§ **TASK DIRECTIONS**
Each line containing the word "render" should be found and copied.

— Start DATA SHOWN —

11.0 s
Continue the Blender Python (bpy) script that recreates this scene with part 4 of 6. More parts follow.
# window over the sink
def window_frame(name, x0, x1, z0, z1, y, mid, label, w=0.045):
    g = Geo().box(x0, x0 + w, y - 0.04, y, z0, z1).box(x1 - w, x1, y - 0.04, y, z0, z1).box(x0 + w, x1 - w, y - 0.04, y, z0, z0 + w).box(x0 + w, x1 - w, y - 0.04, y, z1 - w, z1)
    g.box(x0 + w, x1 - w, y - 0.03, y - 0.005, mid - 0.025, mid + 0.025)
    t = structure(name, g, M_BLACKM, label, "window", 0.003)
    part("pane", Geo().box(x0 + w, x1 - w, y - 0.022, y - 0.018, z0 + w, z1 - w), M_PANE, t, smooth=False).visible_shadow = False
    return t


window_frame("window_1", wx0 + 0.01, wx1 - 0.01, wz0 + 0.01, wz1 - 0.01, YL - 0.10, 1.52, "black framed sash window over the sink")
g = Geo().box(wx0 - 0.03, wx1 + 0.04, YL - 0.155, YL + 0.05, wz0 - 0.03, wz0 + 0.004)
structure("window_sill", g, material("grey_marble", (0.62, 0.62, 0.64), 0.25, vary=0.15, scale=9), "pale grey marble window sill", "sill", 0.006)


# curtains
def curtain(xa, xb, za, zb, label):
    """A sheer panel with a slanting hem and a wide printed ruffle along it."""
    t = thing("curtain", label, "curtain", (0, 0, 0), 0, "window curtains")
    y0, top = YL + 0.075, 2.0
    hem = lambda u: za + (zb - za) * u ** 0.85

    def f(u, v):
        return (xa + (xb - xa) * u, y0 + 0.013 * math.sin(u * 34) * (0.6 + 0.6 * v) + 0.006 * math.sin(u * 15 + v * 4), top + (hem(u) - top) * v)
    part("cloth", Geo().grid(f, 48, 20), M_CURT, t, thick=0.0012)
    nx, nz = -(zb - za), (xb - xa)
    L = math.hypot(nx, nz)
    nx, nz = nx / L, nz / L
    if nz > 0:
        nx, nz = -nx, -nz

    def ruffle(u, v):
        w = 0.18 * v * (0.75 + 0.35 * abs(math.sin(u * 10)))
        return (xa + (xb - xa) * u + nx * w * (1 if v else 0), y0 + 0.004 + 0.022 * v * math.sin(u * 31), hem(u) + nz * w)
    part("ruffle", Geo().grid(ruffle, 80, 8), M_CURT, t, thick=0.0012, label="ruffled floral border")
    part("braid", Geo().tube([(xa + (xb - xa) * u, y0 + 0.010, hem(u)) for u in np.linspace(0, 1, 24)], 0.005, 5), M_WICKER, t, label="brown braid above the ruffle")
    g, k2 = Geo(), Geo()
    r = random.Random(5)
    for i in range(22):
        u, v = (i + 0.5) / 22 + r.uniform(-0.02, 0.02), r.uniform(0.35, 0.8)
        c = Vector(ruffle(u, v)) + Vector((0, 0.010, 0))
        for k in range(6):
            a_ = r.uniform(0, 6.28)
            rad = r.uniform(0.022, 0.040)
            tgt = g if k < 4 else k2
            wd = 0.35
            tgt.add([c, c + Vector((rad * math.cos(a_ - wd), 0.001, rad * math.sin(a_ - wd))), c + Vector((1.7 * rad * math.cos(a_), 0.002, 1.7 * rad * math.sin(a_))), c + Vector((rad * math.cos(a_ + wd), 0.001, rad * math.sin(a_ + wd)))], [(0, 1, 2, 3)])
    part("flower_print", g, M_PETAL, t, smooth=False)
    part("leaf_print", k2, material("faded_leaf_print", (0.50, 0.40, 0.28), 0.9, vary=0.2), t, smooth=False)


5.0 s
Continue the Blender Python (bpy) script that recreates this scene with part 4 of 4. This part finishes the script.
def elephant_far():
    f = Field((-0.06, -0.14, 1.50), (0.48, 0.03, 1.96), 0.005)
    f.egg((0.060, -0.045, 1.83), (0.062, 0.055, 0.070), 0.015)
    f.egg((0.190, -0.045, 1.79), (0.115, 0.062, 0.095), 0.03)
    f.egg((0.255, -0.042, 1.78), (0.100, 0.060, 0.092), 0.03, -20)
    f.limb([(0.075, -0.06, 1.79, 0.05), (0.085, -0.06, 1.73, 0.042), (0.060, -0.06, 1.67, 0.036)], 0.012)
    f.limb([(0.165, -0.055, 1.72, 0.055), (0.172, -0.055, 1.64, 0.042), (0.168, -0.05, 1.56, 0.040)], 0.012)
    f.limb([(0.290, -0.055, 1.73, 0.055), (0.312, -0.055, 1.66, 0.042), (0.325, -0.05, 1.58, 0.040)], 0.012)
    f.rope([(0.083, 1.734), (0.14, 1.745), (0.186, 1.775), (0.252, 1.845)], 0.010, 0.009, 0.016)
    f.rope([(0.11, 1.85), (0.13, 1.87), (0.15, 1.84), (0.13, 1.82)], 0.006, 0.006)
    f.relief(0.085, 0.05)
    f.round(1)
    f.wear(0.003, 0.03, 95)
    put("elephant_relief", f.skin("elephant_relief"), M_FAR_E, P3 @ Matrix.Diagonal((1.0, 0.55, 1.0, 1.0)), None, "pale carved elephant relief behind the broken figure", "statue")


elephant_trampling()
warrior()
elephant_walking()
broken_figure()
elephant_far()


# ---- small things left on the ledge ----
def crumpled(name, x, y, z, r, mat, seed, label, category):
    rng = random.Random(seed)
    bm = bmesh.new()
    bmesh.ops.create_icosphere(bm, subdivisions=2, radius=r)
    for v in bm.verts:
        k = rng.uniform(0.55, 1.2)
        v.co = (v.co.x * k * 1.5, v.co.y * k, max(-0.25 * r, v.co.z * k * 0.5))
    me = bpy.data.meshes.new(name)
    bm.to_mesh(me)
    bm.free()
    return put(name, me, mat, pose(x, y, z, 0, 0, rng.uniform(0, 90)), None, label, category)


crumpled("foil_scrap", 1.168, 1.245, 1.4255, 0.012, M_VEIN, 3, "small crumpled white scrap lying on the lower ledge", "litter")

— End DATA SHOWN —
— Start DATA SHOWN —

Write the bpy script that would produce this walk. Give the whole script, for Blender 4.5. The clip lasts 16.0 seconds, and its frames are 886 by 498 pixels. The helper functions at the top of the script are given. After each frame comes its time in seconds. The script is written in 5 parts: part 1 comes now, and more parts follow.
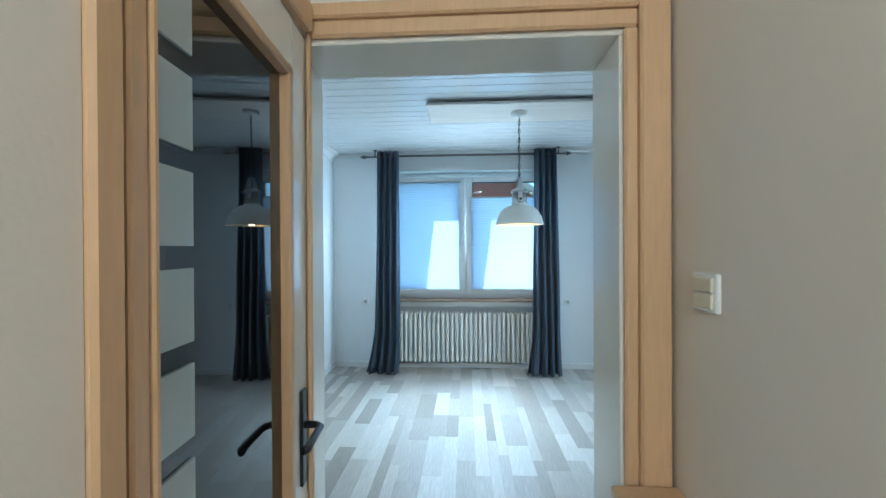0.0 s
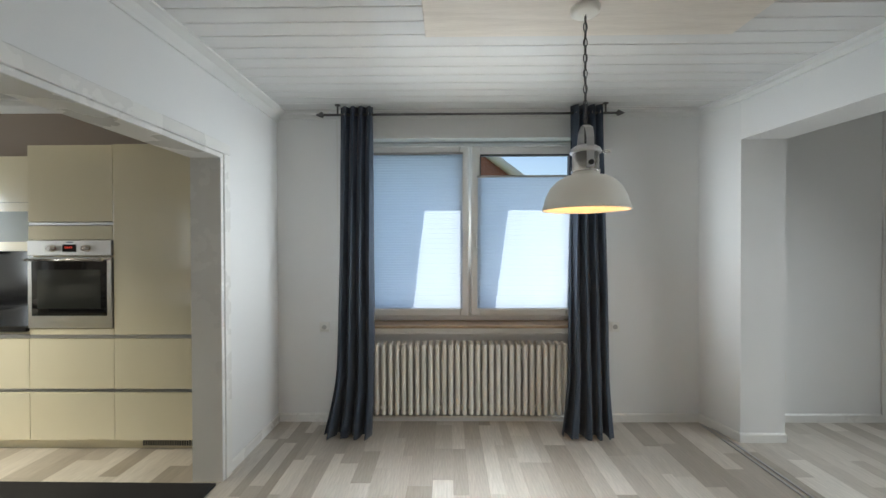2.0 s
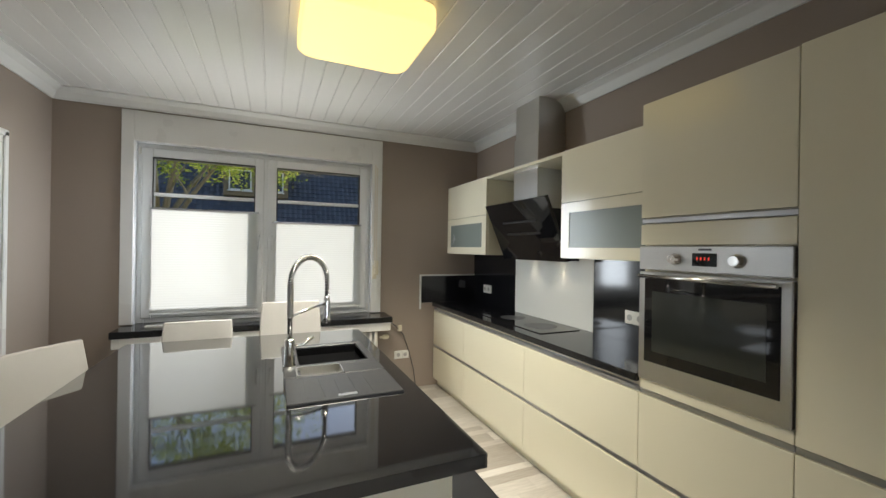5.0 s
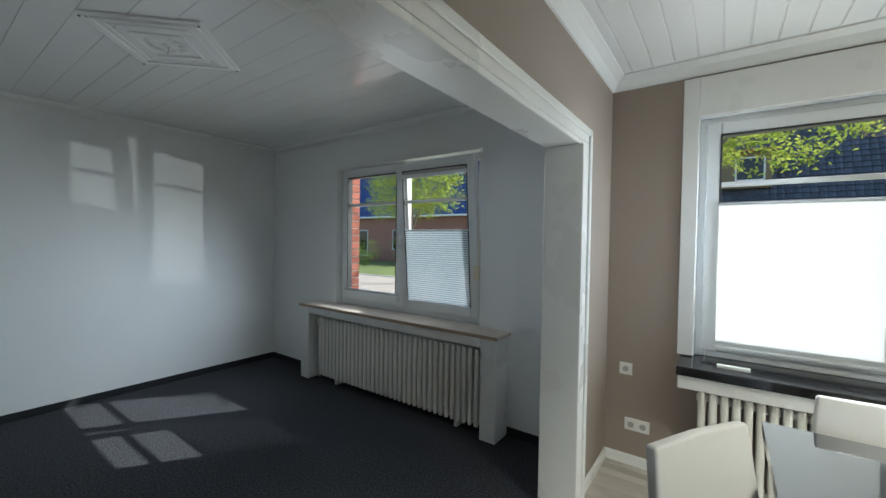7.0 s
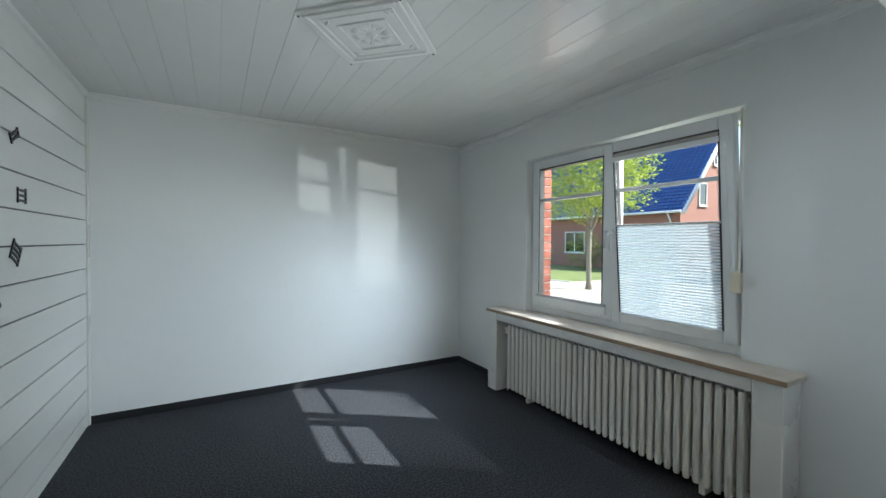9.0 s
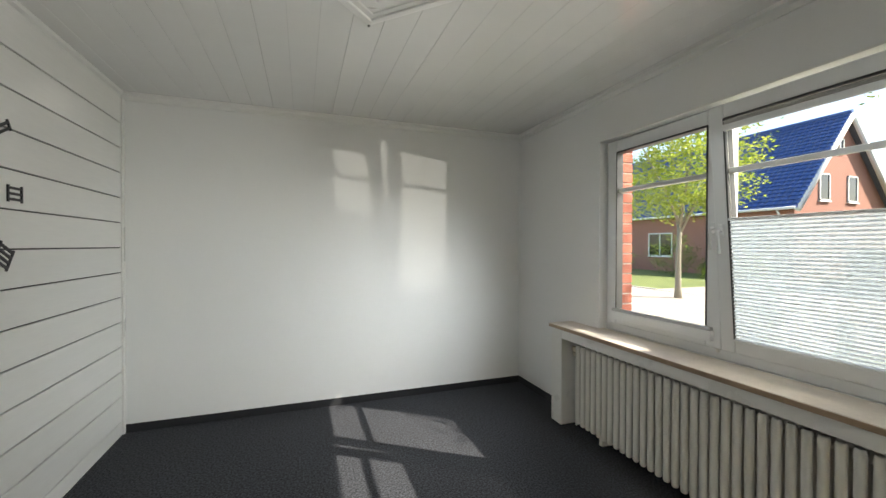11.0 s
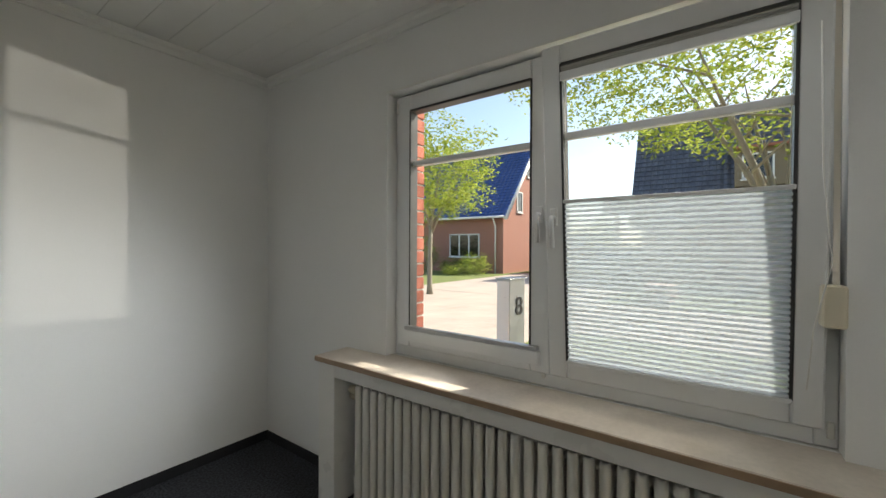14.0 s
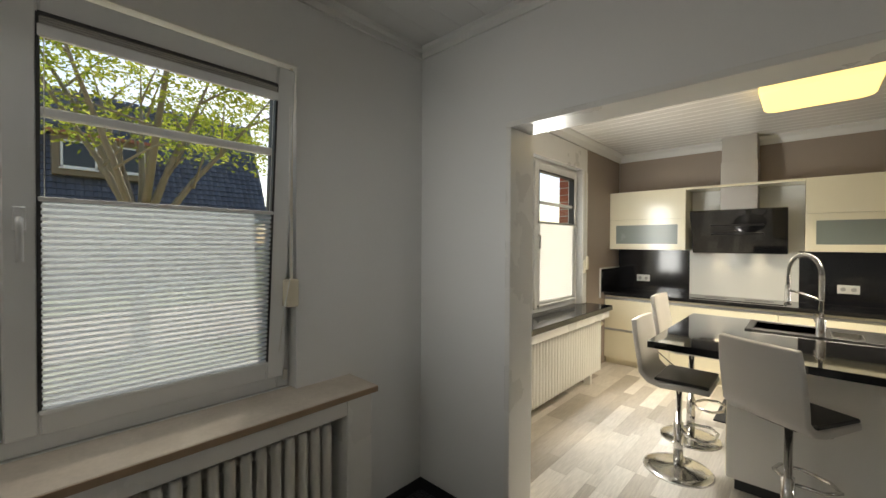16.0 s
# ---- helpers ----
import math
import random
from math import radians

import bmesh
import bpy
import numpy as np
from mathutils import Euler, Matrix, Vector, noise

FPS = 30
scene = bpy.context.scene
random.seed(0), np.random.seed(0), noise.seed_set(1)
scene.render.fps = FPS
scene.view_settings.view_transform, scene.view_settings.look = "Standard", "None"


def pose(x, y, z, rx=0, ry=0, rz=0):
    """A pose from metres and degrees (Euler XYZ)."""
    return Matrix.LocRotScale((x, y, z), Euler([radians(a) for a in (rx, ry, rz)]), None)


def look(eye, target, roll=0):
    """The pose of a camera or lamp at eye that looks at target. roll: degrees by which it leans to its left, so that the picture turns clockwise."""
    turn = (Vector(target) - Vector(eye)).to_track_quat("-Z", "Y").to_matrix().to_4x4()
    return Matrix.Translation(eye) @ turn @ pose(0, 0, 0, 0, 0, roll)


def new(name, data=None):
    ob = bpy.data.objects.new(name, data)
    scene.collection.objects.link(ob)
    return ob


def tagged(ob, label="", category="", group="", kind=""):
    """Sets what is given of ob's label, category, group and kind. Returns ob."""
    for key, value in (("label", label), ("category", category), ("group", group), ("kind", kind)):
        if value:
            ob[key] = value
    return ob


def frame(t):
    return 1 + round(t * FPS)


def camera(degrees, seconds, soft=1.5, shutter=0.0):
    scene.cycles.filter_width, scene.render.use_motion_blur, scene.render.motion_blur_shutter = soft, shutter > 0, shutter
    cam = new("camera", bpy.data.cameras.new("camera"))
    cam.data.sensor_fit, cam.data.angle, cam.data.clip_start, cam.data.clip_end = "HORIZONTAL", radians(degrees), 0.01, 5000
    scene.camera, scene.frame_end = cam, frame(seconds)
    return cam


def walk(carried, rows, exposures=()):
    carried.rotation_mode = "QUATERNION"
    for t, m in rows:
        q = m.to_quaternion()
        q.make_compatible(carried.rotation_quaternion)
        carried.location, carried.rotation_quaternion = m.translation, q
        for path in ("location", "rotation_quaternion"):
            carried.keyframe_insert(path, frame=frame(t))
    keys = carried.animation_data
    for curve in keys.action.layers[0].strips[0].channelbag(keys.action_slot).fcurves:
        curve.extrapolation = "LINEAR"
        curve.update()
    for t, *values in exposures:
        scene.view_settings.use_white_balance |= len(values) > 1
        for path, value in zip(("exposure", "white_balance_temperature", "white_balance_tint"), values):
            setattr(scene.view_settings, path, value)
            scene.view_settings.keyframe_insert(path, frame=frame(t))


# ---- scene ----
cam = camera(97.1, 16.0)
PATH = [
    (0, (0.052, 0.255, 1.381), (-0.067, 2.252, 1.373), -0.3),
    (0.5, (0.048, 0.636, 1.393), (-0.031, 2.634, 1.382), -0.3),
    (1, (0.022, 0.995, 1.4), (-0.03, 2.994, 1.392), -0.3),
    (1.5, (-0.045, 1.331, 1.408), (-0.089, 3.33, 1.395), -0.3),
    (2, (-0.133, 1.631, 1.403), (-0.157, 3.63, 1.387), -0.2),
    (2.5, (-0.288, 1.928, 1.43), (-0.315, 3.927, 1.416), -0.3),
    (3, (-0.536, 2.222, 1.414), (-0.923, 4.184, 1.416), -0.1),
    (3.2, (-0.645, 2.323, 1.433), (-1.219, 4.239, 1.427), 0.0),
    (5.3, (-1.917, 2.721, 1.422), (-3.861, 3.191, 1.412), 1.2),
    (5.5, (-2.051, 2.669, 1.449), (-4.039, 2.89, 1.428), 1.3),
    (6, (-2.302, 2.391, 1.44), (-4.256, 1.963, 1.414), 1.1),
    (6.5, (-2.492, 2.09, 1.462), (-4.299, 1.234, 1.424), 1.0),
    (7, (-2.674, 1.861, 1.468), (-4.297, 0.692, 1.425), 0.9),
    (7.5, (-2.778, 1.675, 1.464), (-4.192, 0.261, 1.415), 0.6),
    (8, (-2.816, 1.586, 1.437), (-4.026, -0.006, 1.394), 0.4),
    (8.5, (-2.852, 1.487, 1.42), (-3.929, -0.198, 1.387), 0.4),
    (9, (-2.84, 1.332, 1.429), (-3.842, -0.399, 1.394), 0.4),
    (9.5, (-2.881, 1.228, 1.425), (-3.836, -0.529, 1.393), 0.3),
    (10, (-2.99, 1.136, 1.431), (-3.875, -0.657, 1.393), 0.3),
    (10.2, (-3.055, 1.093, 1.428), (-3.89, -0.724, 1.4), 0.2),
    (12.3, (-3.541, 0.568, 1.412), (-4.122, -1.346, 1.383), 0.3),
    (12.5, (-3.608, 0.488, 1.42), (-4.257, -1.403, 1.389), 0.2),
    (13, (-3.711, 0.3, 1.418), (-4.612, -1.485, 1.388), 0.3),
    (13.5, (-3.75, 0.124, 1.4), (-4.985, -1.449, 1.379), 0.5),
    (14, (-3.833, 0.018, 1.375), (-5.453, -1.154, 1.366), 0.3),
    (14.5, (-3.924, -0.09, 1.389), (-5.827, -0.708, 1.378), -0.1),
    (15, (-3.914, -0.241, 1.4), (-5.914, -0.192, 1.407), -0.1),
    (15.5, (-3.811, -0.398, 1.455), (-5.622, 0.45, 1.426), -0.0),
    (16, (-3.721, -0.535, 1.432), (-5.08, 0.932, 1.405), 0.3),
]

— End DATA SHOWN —

§ **SOLUTION TO THE EXERCISE**
scene.render.fps = FPS
    scene.cycles.filter_width, scene.render.use_motion_blur, scene.render.motion_blur_shutter = soft, shutter > 0, shutter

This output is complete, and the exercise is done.